"Eu não tinha ideia do que era o machismo"

Publicação: 05/09/2019 03:00

Farmacêutica de formação, foi forçada a virar ativista após ver, na própria pele, o mal trazido pelo machismo enraizado na sociedade. Em 1983, quando ainda nem sequer existiam discussões sobre violência contra a mulher, ela sofreu a primeira tentativa de assassinato, com um tiro de espingarda disparado pelo ex-marido, Marco Antonio Heredia Viveros. A segunda tentativa ocorreu meses depois, quando o ex-marido a empurrou da cadeira de rodas e tentou eletrocutá-la no chuveiro. Em entrevista ao Diario, a mulher que virou símbolo do combate à violência de gênero cobra mais empenho político para fazer a Lei nº 11.340 funcionar. Ela também critica os ataques às políticas de proteção à mulher.
Desde que a lei, batizada com seu nome, foi decretada, em agosto de 2006, Maria da Penha afirma ver avanços na igualdade de gênero, mas com “muitas dificuldades”. “Pela falta de compromisso de muitos gestores públicos, para que a lei seja devidamente implementada. Nas capitais, onde há mais estrutura, há essa implantação. Não sei se o machismo é mais forte no Nordeste, mas há a carência, principalmente no interior, de políticas públicas. Estamos tentando sensibilizar os prefeitos dos pequenos municípios a criarem um Centro de Referência da Mulher, dentro de uma unidade de saúde”, revela.

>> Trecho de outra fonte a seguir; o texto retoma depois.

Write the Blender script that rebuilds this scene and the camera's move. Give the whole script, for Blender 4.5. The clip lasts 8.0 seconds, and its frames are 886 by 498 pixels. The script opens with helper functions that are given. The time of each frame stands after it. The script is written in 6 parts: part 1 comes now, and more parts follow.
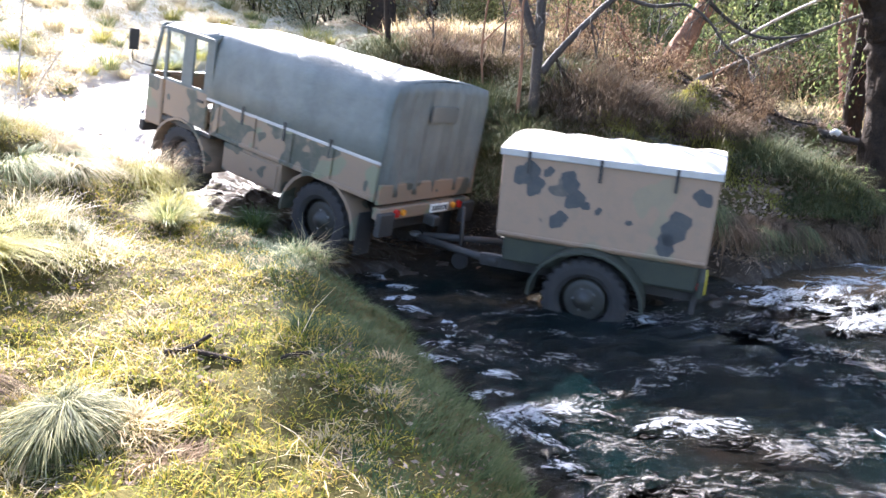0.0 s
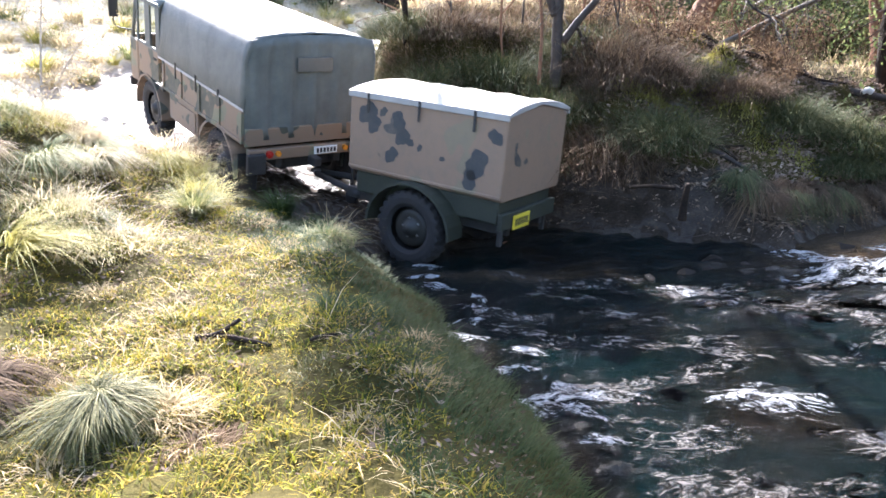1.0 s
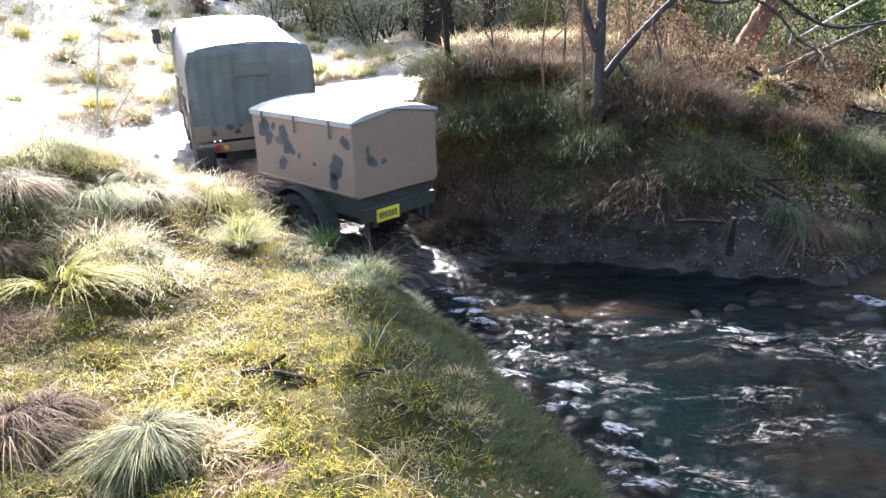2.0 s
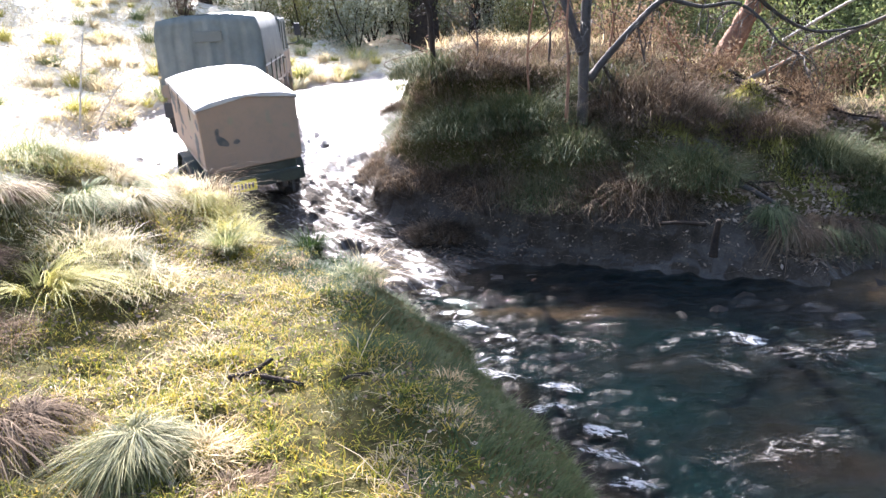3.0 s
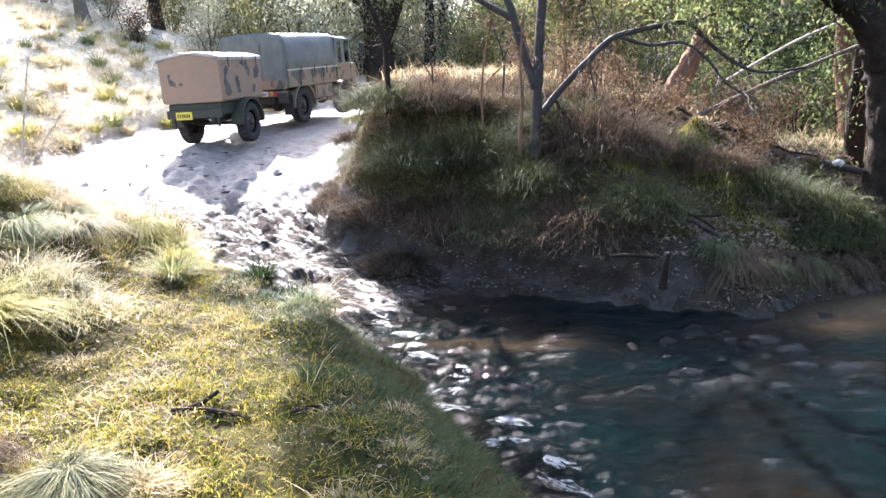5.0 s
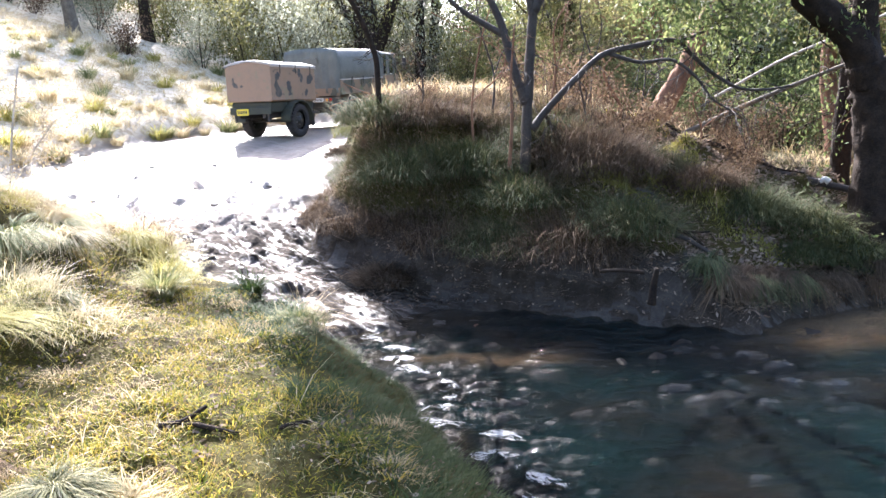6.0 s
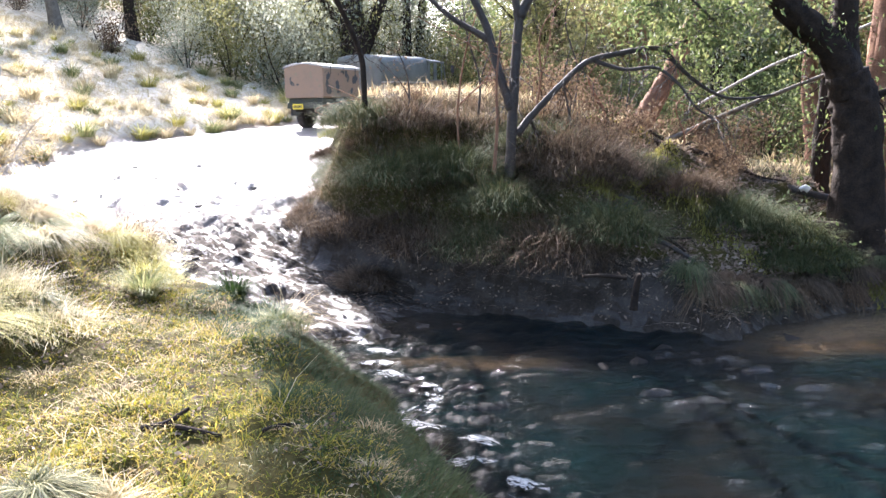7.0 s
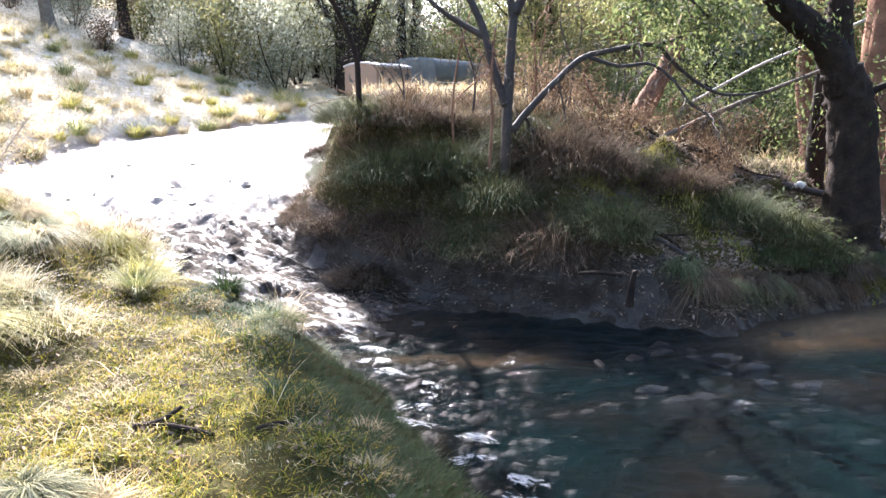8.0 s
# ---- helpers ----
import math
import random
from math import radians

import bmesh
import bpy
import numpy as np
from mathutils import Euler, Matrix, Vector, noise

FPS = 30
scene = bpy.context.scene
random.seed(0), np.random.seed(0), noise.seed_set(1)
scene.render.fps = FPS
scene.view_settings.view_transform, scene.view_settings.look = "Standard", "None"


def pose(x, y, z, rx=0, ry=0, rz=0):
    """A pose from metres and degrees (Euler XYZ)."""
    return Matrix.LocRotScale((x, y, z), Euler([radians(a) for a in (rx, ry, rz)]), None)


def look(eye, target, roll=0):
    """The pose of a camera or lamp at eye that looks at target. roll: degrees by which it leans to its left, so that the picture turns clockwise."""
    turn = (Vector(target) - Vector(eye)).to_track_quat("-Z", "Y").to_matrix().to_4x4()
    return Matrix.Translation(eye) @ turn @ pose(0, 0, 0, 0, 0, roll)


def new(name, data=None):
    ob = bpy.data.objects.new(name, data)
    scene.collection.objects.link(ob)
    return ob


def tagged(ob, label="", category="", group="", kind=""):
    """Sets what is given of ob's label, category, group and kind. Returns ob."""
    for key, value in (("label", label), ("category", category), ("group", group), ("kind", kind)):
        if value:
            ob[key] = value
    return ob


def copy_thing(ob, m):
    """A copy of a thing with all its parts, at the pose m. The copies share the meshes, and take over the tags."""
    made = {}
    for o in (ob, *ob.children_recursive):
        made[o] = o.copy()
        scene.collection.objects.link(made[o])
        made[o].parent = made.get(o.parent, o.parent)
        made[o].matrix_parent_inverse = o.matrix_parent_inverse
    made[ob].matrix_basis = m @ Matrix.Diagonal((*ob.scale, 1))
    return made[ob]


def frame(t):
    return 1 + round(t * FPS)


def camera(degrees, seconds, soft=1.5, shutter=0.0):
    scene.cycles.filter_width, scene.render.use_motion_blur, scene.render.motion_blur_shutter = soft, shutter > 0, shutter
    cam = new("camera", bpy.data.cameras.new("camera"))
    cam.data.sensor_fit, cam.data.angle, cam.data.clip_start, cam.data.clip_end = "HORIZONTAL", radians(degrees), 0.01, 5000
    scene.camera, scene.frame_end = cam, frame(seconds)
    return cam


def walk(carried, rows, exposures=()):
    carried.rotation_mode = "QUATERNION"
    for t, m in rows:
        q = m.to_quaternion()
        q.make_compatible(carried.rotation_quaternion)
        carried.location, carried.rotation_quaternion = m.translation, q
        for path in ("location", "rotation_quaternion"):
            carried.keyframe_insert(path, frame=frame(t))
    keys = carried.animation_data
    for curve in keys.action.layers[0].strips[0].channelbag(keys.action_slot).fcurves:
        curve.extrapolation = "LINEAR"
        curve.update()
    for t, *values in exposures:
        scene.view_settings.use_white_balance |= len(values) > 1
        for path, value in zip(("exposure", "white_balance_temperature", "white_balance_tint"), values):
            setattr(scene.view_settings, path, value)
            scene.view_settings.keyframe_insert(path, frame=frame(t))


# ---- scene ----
# camera, fitted: seconds, place, yaw, pitch, roll
CAM_ROWS = [
    (0.0, 0.000, 0.000, 2.500, 0.00, -14.42, -1.20),
    (0.5, -0.016, 0.040, 2.487, 0.38, -15.66, 0.35),
    (1.0, 0.000, 0.042, 2.491, 1.36, -16.21, 1.31),
    (1.5, -0.009, 0.041, 2.510, 4.63, -13.80, 1.89),
    (3.0, -0.027, 0.036, 2.508, 3.24, -13.39, 2.03),
    (3.5, -0.037, 0.046, 2.508, 2.85, -12.78, 1.10),
    (4.0, -0.031, 0.043, 2.507, 2.59, -12.63, 1.19),
    (4.5, -0.023, 0.062, 2.502, 0.95, -11.95, 1.08),
    (6.0, -0.034, 0.068, 2.509, -0.87, -10.12, 0.30),
    (6.5, -0.039, 0.043, 2.522, -1.38, -9.95, -0.27),
    (7.0, -0.035, 0.039, 2.523, -1.95, -9.89, -0.49),
    (7.5, -0.029, 0.056, 2.509, -1.99, -10.01, -0.25),
    (8.0, -0.029, 0.067, 2.507, -2.32, -10.02, -0.36),
]
cam = camera(61.08, 8.0, soft=1.5, shutter=0.35)
walk(cam, [(t, pose(x, y, z, 90 + pitch, roll, yaw)) for t, x, y, z, yaw, pitch, roll in CAM_ROWS],
     exposures=[(0.0, 3.1, 5960, 17), (0.5, 2.95, 5960, 17), (1.5, 2.85, 5960, 17), (4.5, 2.75, 5960, 17), (8.0, 2.7, 5960, 17)])

# light: low winter sun ahead and to the left, clear sky
SUN_AZ, SUN_EL = -18.0, 36.0
SUN_DIR = Vector((math.sin(radians(SUN_AZ)) * math.cos(radians(SUN_EL)), math.cos(radians(SUN_AZ)) * math.cos(radians(SUN_EL)), math.sin(radians(SUN_EL))))
world = bpy.data.worlds.new("sky")
scene.world = world
world.use_nodes = True
wn = world.node_tree
for n in list(wn.nodes):
    wn.nodes.remove(n)
w_out = wn.nodes.new("ShaderNodeOutputWorld")
w_bg = wn.nodes.new("ShaderNodeBackground")
w_sky = wn.nodes.new("ShaderNodeTexSky")
w_sky.sky_type = "NISHITA"
w_sky.sun_disc = False
w_sky.sun_elevation = radians(SUN_EL)
w_sky.sun_rotation = radians(SUN_AZ)
w_sky.dust_density = 2.5
w_bg.inputs["Strength"].default_value = 0.12
wn.links.new(w_sky.outputs[0], w_bg.inputs[0])
wn.links.new(w_bg.outputs[0], w_out.inputs[0])
sun_data = bpy.data.lights.new("sun", "SUN")
sun_data.energy, sun_data.angle, sun_data.color = 5.0, radians(0.55), (1.0, 0.95, 0.88)
sun = new("sun", sun_data)
sun.matrix_world = look(SUN_DIR * 60, (0, 0, 0))


# ---- materials ----
def nodes_of(name):
    m = bpy.data.materials.new(name)
    m.use_nodes = True
    nt = m.node_tree
    return m, nt, nt.nodes["Principled BSDF"]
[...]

Entrevista - Maria da Penha // Farmacêutica
 
Obrigada a aprender

O entendimento sobre violência contra a mulher fui obrigada a aprender por ter sido vítima. Eu não tinha ideia do que era machismo e a violência doméstica. Vivi um relacionamento saudável até o momento em que meu companheiro se naturalizou brasileiro. Aí ele mostrou a verdadeira face. E eu não reconhecia mais aquela pessoa companheira, amiga, com que eu havia me relacionado. E não tive também a condição de sair desse relacionamento. Foi na mesma época dos casos de Doca Street (assassinou a namorada, Ângela Diniz, em 1976) e do cantor Lindomar Castilho (que tirou a vida da esposa, Eliana de Grammont, em 1981). Em Fortaleza, nem tinha delegacia da mulher quando sofri a primeira tentativa de homicídio. Meu caso foi em 1983 e a delegacia só veio em 1985

O primeiro ataque

Eu estava dormindo e acordei com um forte barulho dentro do quarto e não conseguia me mexer. Pensei ‘puxa, meu marido me matou’. Fui acudida pelos vizinhos e o meu agressor foi encontrado com uma corda no pescoço, sentado, na cozinha, com o pijama rasgado. A versão dele era de que quatro pessoas tinham tentado assaltar a casa. Passei quatro meses hospitalizada e, quando voltei para casa, as moças que trabalhavam comigo relataram que a vizinhança tinha dúvidas sobre a explicação dele. Elas tinham visto ele limpando uma espingarda no escritório quando eu estava fora de casa, coisa que eu não sabia. Aí que eu percebi que estava correndo risco.

Demonização do feminismo

A demonização do feminismo é o resultado do machismo na sociedade. No relatório da Organização dos Estados Americanos sobre o meu caso, há uma observação: ‘Toda cultura só se desconstrói através da educação’. Em algumas capitais brasileiras, através dos educadores sociais que trabalham a lei, as crianças já estão sendo sensibilizadas sobre. Nós, mulheres, queremos ter os nossos direitos respeitados, do mesmo jeito que respeitamos os direitos dos homens.

Reflexos da fama

Eu não tenho mais vida própria. Não posso mais ir a um supermercado, a um local de comércio grande, porque sou reconhecida. Fica muito difícil escolher uma roupa, algo assim. Minha família me protege dessa maneira, comprando o que preciso, para não me expor muito. Entendo o carinho das pessoas, mas fica muito difícil. Hoje eu vivo em função dessa causa. Quando viajo, muitos me procuram. Bom frisar que  não só de mulheres, mas muitos homens também.